The story of Fibonacci numbers begins in 13th-century Italy, though the sequence itself describes a mathematical pattern that recurs throughout nature, art, and finance. Before the widespread adoption of the Hindu-Arabic numeral system, European merchants and mathematicians relied on cumbersome Roman numerals for calculation. It was in this environment of practical commercial arithmetic that a young Italian mathematician sought to simplify complex computations, unknowingly introducing a sequence that would echo through centuries of scientific inquiry.
The Life of Leonardo Fibonacci
Born around 1170 AD in the Republic of Pisa, Leonardo of Pisa—later known as Fibonacci—spent his formative years traveling across North Africa with his father, a merchant stationed in Bugia, Algeria. This period of exposure was critical, as it allowed him to study the North African mathematical methods in detail. He observed the efficiency of the decimal system and the utility of algebra, knowledge largely unavailable to his European contemporaries. Upon returning to Pisa, he dedicated himself to synthesizing these foreign techniques into a format accessible to Latin-speaking scholars, ultimately becoming the catalyst for Europe’s mathematical revolution.
Liber Abaci and the Rabbit Problem
In 1202, Fibonacci published "Liber Abaci" (Book of Calculation), a landmark text that introduced the Hindu-Arabic numeral system to the Western world. While the book covered topics like fractions, root extraction, and commercial arithmetic, it also contained a seemingly simple puzzle regarding rabbit reproduction. This puzzle assumed a pair of rabbits would mature in one month and produce a new pair every subsequent month, leading to the question of how many pairs would exist in a year. The calculation resulting from this scenario—the progressive sum of adding the two previous numbers—produced the sequence 1, 1, 2, 3, 5, 8, and so on, embedding the pattern into mathematical history.

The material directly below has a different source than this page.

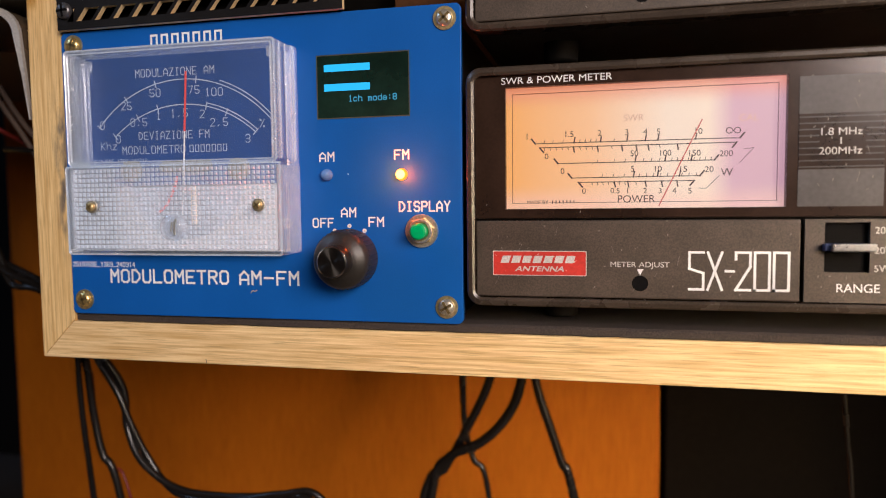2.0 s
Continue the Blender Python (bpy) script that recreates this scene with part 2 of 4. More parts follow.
# the darkness of the gaps beyond the board is put into this near-black
DARKWALL = surface("near_black_wall", (0.004, 0.0026, 0.0018), 0.95, fine=200, blotch=6, spec=0.1)
RUBBER = surface("black_rubber", (0.008, 0.0075, 0.007), 0.7, fine=1500, bump=0.2, spec=0.12)
GLOSSBLACK = surface("glossy_black_plastic", (0.010, 0.009, 0.0085), 0.34, fine=1800, bump=0.05, spec=0.35)
# light on the black knob is put into this lifted brown-black
KNOBBLACK = surface("lit_black_knob_plastic", (0.022, 0.0195, 0.017), 0.42, fine=1800, vary=0.25, bump=0.1)
KEYGREY = surface("dark_grey_button_rubber", (0.036, 0.036, 0.038), 0.5, fine=1500, bump=0.1)
PCB = surface("black_solder_mask", (0.012, 0.0115, 0.0115), 0.36, fine=2600, vary=0.2, bump=0.05, blot=0.25, spec=0.10)
RIMTAN = surface("dull_tan_rim", (0.06, 0.06, 0.035), 0.5)
FR4 = surface("bare_tan_board_edge", (0.66, 0.50, 0.26), 0.55)
STEEL = surface("zinc_plated_steel", (0.72, 0.66, 0.52), 0.36, metal=0.85, fine=1800, vary=0.25, bump=0.12)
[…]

Historical Context and Predecessors
Although Fibonacci is credited with the sequence in the Western canon, historical records suggest the numbers were known in Indian mathematics centuries earlier. Scholars point to works by the Sanskrit grammarian Pingala, dating as far back as 200 BC, where the sequence appears in the context of poetic meter. Indian mathematicians such as Virahanka, Gopāla, and Hemachandra referenced the specific numerical series when analyzing the possible patterns of long and short syllables. This demonstrates that the discovery was a gradual cultural evolution rather than a singular moment of genius.
Spread Through Europe
Following the publication of "Liber Abaci," the Fibonacci sequence began to appear in the works of various European mathematicians. However, its adoption was not immediate; many scholars were still entrenched in the traditional Roman numeral system. Over the subsequent centuries, the sequence found its way into the studies of Johannes Kepler, who explored its connection to the geometry of plant growth. By the 19th century, French mathematician Édouard Lucas formally named the sequence "Fibonacci numbers" and rigorously investigated its properties, cementing its place in modern mathematical education.
Mathematical Properties and the Golden Ratio
One of the most fascinating aspects of the sequence is its relationship with the Golden Ratio, approximately 1.618. As the numbers in the series increase, the ratio of a number to its immediate predecessor converges rapidly toward this irrational number. This convergence creates the famous logarithmic spiral often observed in shells, hurricanes, and galaxies. The aesthetic appeal derived from this ratio has made the sequence a cornerstone in art and architecture, linking the worlds of mathematics and design through concepts of harmony and proportion.